_Goal_
Repeat the line that contains "Recreate this place", the line that contains "return Matrix.Translation(eye) @", and all lines between them, exactly and with no other lines.

Items from a dataset:
--- begin ---

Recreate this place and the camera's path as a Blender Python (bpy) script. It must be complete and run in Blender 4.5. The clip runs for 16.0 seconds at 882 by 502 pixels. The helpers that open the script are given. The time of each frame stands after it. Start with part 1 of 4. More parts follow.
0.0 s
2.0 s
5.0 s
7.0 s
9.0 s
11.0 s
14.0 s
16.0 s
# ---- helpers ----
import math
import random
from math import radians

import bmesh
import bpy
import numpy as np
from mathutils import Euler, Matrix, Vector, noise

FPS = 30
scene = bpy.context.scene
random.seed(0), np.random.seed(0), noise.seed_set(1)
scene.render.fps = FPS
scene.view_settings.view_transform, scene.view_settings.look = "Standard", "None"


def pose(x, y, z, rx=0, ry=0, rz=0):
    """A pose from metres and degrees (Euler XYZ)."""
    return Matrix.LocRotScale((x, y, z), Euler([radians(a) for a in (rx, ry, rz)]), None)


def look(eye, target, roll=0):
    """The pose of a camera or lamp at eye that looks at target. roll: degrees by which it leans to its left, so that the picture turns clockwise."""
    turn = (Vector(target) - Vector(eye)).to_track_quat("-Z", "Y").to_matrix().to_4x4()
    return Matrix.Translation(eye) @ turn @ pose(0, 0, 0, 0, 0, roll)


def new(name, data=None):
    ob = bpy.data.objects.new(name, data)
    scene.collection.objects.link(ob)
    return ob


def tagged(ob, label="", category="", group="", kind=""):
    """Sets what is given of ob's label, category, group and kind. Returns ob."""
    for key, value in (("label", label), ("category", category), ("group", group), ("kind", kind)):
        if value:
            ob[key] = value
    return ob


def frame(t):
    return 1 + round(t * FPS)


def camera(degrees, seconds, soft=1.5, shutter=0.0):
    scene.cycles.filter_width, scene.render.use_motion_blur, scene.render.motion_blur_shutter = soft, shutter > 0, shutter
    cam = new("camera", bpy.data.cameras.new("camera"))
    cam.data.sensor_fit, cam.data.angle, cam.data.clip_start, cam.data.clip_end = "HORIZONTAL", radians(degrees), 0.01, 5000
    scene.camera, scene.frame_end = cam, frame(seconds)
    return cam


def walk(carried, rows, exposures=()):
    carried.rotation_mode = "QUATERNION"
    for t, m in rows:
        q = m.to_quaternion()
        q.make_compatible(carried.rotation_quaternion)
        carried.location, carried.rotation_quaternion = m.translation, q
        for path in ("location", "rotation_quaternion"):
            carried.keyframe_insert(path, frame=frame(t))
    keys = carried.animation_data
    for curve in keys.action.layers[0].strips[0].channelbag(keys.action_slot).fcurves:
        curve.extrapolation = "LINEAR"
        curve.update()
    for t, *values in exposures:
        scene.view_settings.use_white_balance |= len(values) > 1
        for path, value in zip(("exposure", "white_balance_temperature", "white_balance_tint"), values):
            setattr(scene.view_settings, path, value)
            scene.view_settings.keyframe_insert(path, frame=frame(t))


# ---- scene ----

--- end ---
--- begin ---

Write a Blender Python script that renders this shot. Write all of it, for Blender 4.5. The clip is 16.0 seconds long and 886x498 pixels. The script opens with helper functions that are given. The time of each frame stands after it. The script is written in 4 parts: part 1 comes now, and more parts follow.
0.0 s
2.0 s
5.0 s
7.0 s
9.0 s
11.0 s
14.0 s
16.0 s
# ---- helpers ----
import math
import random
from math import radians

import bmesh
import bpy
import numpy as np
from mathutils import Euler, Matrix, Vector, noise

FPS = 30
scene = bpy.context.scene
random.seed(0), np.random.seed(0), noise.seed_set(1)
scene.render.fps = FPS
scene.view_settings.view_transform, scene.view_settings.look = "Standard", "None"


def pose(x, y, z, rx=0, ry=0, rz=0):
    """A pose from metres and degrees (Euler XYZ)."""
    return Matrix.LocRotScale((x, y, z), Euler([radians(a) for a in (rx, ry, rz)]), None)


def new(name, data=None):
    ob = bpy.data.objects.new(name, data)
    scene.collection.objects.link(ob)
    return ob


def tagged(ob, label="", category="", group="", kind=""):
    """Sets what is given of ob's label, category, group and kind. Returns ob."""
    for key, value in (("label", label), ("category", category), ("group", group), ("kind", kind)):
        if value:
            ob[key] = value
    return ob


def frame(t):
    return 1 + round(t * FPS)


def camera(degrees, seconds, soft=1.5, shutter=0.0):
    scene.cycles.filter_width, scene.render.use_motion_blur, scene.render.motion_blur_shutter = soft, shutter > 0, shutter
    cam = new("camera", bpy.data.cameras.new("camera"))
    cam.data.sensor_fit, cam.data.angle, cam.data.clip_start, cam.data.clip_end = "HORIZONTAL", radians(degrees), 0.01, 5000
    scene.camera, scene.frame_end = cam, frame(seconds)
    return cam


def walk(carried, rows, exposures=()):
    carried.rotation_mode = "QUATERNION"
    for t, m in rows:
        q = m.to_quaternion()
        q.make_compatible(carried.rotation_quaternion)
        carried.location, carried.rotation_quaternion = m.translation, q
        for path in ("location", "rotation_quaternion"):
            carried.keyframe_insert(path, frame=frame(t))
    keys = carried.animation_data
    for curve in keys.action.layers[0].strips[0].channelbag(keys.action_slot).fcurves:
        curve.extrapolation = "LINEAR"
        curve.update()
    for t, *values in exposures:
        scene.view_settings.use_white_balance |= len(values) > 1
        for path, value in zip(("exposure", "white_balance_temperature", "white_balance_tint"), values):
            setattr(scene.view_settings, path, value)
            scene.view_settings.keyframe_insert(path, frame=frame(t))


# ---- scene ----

--- end ---
--- begin ---

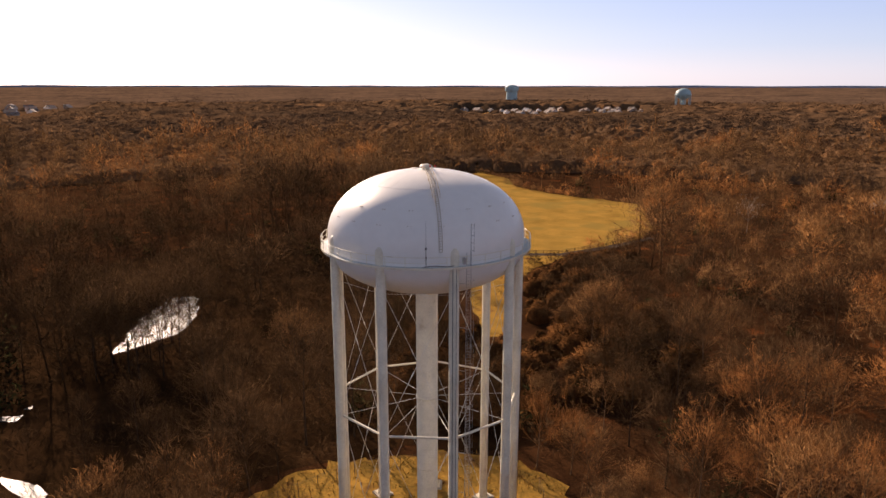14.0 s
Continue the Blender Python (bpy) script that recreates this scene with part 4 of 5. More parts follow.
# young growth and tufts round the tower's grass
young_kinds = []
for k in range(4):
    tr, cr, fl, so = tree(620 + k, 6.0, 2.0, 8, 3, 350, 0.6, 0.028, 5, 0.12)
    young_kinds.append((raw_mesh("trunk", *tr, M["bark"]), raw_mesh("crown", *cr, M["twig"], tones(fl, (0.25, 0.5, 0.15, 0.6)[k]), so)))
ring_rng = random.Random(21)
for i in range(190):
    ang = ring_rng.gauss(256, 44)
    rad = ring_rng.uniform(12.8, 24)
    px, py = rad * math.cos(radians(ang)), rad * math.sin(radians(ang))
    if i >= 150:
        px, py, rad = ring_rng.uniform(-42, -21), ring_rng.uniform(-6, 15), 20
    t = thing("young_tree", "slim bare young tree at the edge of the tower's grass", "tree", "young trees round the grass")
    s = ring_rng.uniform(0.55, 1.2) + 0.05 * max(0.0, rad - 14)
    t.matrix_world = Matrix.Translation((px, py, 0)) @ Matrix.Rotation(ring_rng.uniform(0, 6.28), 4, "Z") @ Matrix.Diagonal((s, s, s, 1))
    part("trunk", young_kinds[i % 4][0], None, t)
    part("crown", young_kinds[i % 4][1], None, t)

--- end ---

_Result of the exercise_
Recreate this place and the camera's path as a Blender Python (bpy) script. It must be complete and run in Blender 4.5. The clip runs for 16.0 seconds at 882 by 502 pixels. The helpers that open the script are given. The time of each frame stands after it. Start with part 1 of 4. More parts follow.
0.0 s
2.0 s
5.0 s
7.0 s
9.0 s
11.0 s
14.0 s
16.0 s
# ---- helpers ----
import math
import random
from math import radians

import bmesh
import bpy
import numpy as np
from mathutils import Euler, Matrix, Vector, noise

FPS = 30
scene = bpy.context.scene
random.seed(0), np.random.seed(0), noise.seed_set(1)
scene.render.fps = FPS
scene.view_settings.view_transform, scene.view_settings.look = "Standard", "None"


def pose(x, y, z, rx=0, ry=0, rz=0):
    """A pose from metres and degrees (Euler XYZ)."""
    return Matrix.LocRotScale((x, y, z), Euler([radians(a) for a in (rx, ry, rz)]), None)


def look(eye, target, roll=0):
    """The pose of a camera or lamp at eye that looks at target. roll: degrees by which it leans to its left, so that the picture turns clockwise."""
    turn = (Vector(target) - Vector(eye)).to_track_quat("-Z", "Y").to_matrix().to_4x4()
    return Matrix.Translation(eye) @ turn @ pose(0, 0, 0, 0, 0, roll)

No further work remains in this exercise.